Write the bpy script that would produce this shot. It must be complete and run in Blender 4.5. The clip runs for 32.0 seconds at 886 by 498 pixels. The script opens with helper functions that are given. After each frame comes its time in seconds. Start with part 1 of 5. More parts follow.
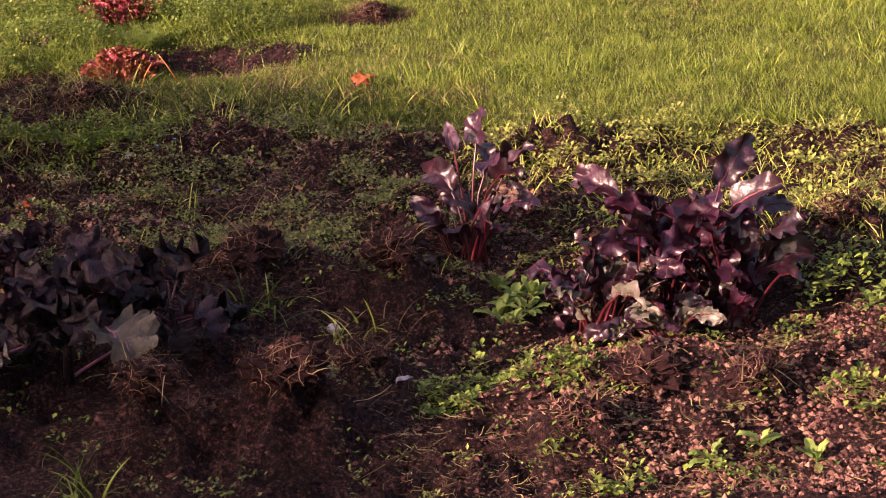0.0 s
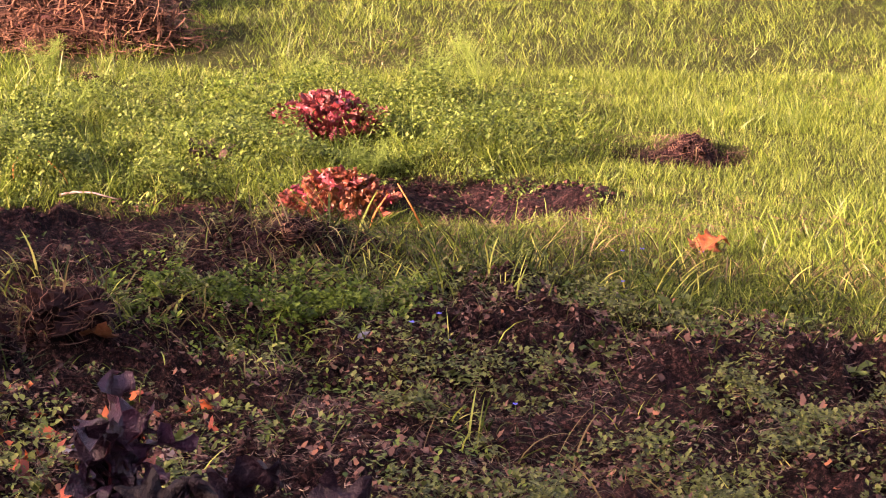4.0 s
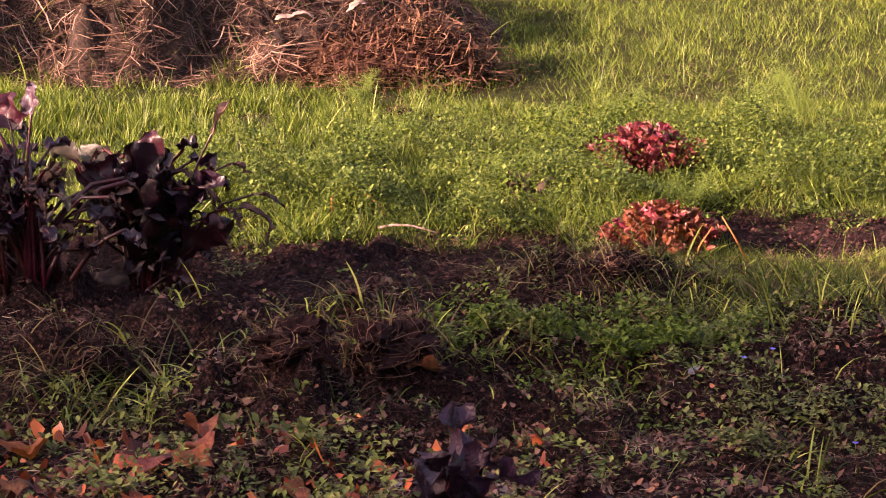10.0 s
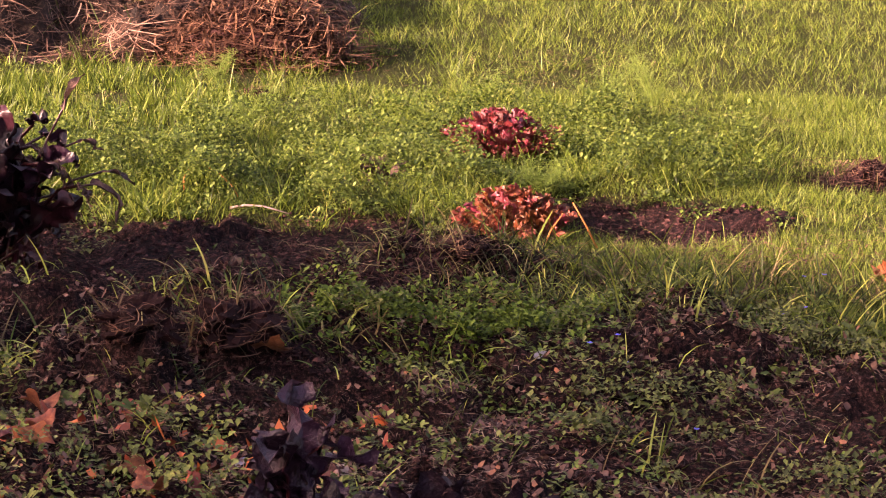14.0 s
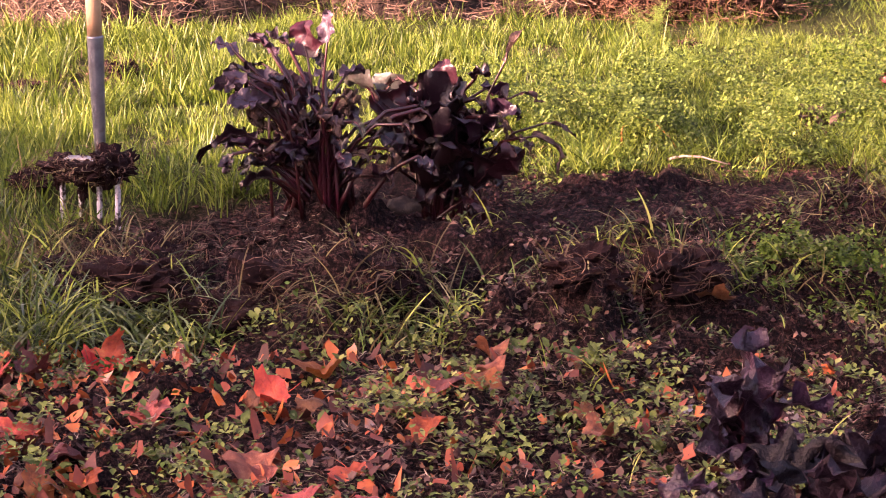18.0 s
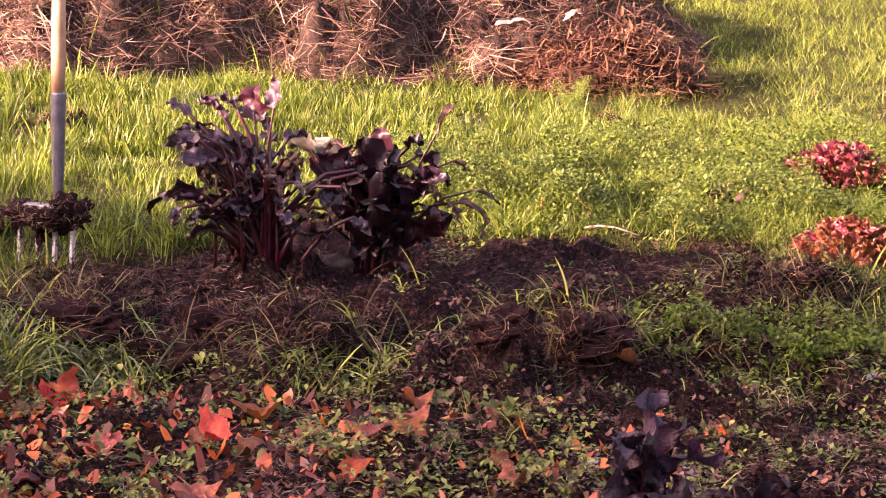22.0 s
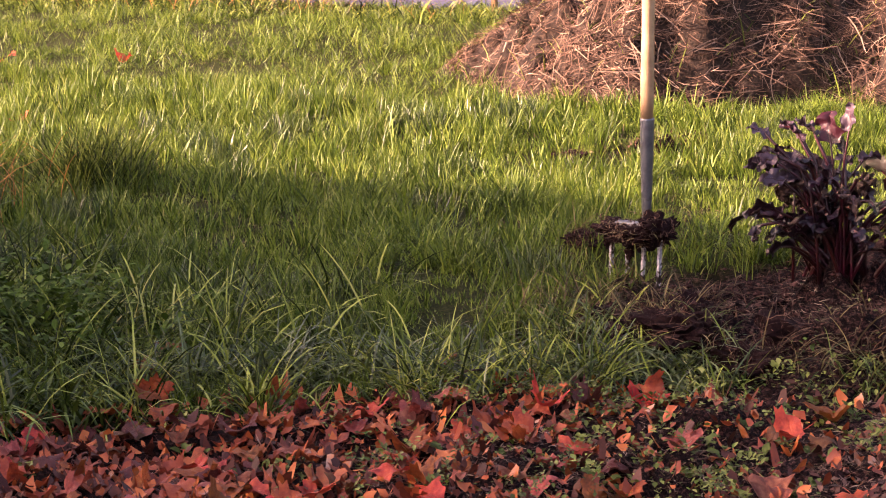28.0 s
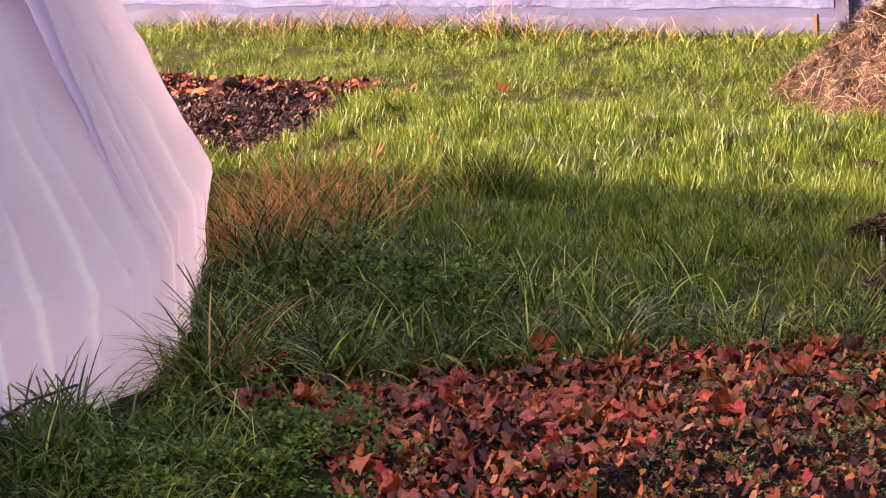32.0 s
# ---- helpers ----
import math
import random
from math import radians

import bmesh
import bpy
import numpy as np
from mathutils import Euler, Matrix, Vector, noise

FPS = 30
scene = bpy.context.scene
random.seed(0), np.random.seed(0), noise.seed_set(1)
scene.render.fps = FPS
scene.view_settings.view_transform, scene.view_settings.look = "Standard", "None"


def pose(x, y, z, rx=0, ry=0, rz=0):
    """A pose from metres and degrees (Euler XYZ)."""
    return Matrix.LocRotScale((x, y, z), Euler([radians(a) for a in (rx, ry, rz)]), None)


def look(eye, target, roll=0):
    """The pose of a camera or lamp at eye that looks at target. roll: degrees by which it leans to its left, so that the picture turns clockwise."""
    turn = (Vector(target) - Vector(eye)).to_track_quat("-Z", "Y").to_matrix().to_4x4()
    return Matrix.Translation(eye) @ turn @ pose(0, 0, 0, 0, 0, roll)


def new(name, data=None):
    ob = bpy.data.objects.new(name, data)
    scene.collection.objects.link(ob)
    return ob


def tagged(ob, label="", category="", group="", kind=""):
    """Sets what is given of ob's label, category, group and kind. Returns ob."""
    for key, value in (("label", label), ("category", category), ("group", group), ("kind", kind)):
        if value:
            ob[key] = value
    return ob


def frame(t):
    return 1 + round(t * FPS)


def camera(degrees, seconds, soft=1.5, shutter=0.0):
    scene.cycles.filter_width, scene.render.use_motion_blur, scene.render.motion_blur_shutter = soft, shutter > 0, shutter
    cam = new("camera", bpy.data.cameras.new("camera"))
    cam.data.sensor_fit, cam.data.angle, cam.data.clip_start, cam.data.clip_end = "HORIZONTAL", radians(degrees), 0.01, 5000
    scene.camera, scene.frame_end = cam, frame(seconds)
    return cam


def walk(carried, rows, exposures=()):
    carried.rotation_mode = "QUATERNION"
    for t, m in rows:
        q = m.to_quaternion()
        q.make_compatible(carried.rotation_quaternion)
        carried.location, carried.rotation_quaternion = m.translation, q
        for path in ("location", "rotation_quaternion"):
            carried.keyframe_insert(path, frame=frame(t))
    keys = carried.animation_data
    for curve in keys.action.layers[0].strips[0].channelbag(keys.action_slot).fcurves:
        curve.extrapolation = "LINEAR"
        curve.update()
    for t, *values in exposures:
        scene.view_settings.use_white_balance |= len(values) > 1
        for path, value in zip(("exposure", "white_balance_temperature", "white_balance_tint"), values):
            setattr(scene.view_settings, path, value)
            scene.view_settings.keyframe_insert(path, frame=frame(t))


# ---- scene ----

════════════════

_The request_
Without the pictures, write out the whole listing above exactly as it appears.

_The answer_
Write the bpy script that would produce this shot. It must be complete and run in Blender 4.5. The clip runs for 32.0 seconds at 886 by 498 pixels. The script opens with helper functions that are given. After each frame comes its time in seconds. Start with part 1 of 5. More parts follow.
0.0 s
4.0 s
10.0 s
14.0 s
18.0 s
22.0 s
28.0 s
32.0 s
# ---- helpers ----
import math
import random
from math import radians

import bmesh
import bpy
import numpy as np
from mathutils import Euler, Matrix, Vector, noise

FPS = 30
scene = bpy.context.scene
random.seed(0), np.random.seed(0), noise.seed_set(1)
scene.render.fps = FPS
scene.view_settings.view_transform, scene.view_settings.look = "Standard", "None"


def pose(x, y, z, rx=0, ry=0, rz=0):
    """A pose from metres and degrees (Euler XYZ)."""
    return Matrix.LocRotScale((x, y, z), Euler([radians(a) for a in (rx, ry, rz)]), None)


def look(eye, target, roll=0):
    """The pose of a camera or lamp at eye that looks at target. roll: degrees by which it leans to its left, so that the picture turns clockwise."""
    turn = (Vector(target) - Vector(eye)).to_track_quat("-Z", "Y").to_matrix().to_4x4()
    return Matrix.Translation(eye) @ turn @ pose(0, 0, 0, 0, 0, roll)


def new(name, data=None):
    ob = bpy.data.objects.new(name, data)
    scene.collection.objects.link(ob)
    return ob


def tagged(ob, label="", category="", group="", kind=""):
    """Sets what is given of ob's label, category, group and kind. Returns ob."""
    for key, value in (("label", label), ("category", category), ("group", group), ("kind", kind)):
        if value:
            ob[key] = value
    return ob


def frame(t):
    return 1 + round(t * FPS)


def camera(degrees, seconds, soft=1.5, shutter=0.0):
    scene.cycles.filter_width, scene.render.use_motion_blur, scene.render.motion_blur_shutter = soft, shutter > 0, shutter
    cam = new("camera", bpy.data.cameras.new("camera"))
    cam.data.sensor_fit, cam.data.angle, cam.data.clip_start, cam.data.clip_end = "HORIZONTAL", radians(degrees), 0.01, 5000
    scene.camera, scene.frame_end = cam, frame(seconds)
    return cam


def walk(carried, rows, exposures=()):
    carried.rotation_mode = "QUATERNION"
    for t, m in rows:
        q = m.to_quaternion()
        q.make_compatible(carried.rotation_quaternion)
        carried.location, carried.rotation_quaternion = m.translation, q
        for path in ("location", "rotation_quaternion"):
            carried.keyframe_insert(path, frame=frame(t))
    keys = carried.animation_data
    for curve in keys.action.layers[0].strips[0].channelbag(keys.action_slot).fcurves:
        curve.extrapolation = "LINEAR"
        curve.update()
    for t, *values in exposures:
        scene.view_settings.use_white_balance |= len(values) > 1
        for path, value in zip(("exposure", "white_balance_temperature", "white_balance_tint"), values):
            setattr(scene.view_settings, path, value)
            scene.view_settings.keyframe_insert(path, frame=frame(t))


# ---- scene ----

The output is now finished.